Reproduce verbatim every line from the one that includes "finishes the script." to the closing line of the entries; omit everything before it.

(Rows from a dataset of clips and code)
____

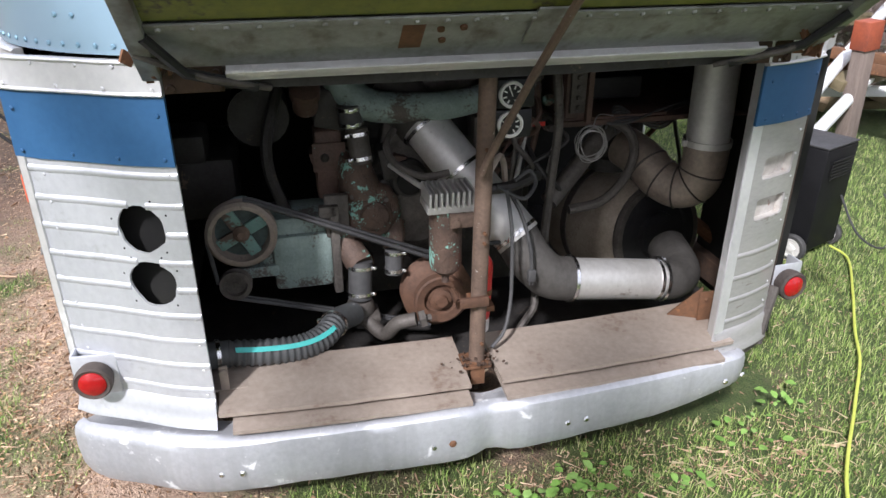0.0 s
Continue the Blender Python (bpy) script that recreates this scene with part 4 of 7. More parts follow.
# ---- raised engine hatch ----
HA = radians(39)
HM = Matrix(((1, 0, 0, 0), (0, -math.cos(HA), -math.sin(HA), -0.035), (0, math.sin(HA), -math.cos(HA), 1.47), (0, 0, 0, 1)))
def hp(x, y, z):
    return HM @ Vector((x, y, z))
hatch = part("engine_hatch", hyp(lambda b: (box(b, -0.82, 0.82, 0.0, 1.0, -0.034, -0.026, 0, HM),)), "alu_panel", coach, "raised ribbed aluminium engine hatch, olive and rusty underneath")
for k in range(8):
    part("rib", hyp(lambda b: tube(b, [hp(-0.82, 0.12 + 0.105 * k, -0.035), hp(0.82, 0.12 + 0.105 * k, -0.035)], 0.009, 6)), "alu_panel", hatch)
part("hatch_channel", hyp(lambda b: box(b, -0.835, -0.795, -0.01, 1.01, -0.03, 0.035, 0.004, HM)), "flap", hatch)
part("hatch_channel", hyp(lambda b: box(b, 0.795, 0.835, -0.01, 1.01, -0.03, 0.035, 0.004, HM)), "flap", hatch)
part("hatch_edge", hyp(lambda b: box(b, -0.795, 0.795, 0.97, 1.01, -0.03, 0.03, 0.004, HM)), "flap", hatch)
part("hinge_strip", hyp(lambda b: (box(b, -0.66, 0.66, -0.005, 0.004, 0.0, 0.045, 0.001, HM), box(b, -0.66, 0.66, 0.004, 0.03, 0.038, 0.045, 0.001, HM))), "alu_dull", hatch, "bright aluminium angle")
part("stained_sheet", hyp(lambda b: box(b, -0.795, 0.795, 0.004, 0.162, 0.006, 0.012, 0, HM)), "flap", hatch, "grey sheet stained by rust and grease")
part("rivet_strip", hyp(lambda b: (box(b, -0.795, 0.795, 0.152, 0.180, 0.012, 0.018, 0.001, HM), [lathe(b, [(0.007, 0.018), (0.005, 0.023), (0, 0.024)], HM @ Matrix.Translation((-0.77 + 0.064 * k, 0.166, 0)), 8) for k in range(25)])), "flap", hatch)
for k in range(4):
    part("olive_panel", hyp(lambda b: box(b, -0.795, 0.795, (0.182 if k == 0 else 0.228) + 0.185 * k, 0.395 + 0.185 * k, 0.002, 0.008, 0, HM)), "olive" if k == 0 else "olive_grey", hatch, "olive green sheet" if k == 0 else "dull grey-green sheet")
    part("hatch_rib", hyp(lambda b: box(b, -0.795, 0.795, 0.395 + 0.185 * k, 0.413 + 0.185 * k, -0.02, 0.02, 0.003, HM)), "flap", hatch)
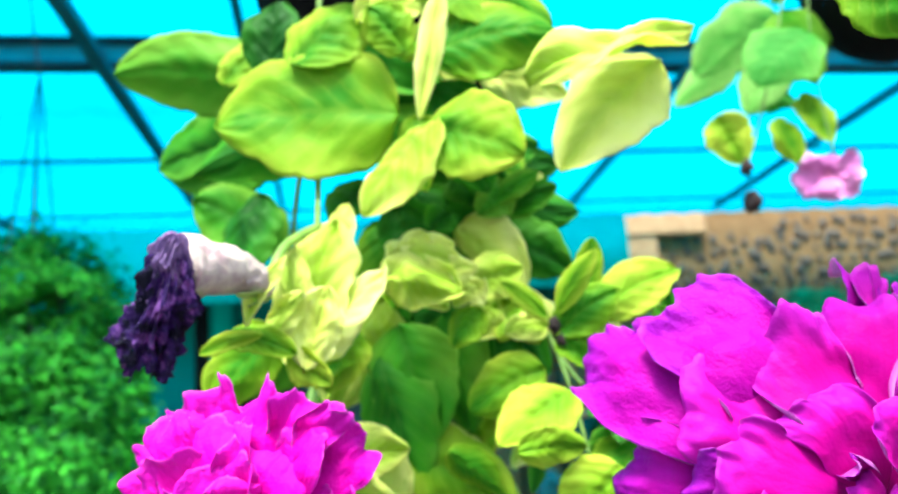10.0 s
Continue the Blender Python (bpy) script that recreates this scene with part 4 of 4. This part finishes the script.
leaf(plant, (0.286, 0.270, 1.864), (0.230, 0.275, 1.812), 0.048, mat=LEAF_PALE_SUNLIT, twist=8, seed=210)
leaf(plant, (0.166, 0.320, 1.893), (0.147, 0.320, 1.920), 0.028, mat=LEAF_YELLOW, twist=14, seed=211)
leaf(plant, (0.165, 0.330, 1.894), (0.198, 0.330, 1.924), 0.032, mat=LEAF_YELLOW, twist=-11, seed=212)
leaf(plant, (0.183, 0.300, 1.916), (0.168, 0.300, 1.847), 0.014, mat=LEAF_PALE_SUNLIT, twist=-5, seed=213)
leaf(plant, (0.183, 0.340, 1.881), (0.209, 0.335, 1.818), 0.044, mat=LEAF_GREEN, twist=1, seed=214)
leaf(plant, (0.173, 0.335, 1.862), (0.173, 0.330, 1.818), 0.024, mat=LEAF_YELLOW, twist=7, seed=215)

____

__Exercise output__.
Continue the Blender Python (bpy) script that recreates this scene with part 4 of 4. This part finishes the script.
leaf(plant, (0.286, 0.270, 1.864), (0.230, 0.275, 1.812), 0.048, mat=LEAF_PALE_SUNLIT, twist=8, seed=210)
leaf(plant, (0.166, 0.320, 1.893), (0.147, 0.320, 1.920), 0.028, mat=LEAF_YELLOW, twist=14, seed=211)
leaf(plant, (0.165, 0.330, 1.894), (0.198, 0.330, 1.924), 0.032, mat=LEAF_YELLOW, twist=-11, seed=212)
leaf(plant, (0.183, 0.300, 1.916), (0.168, 0.300, 1.847), 0.014, mat=LEAF_PALE_SUNLIT, twist=-5, seed=213)
leaf(plant, (0.183, 0.340, 1.881), (0.209, 0.335, 1.818), 0.044, mat=LEAF_GREEN, twist=1, seed=214)
leaf(plant, (0.173, 0.335, 1.862), (0.173, 0.330, 1.818), 0.024, mat=LEAF_YELLOW, twist=7, seed=215)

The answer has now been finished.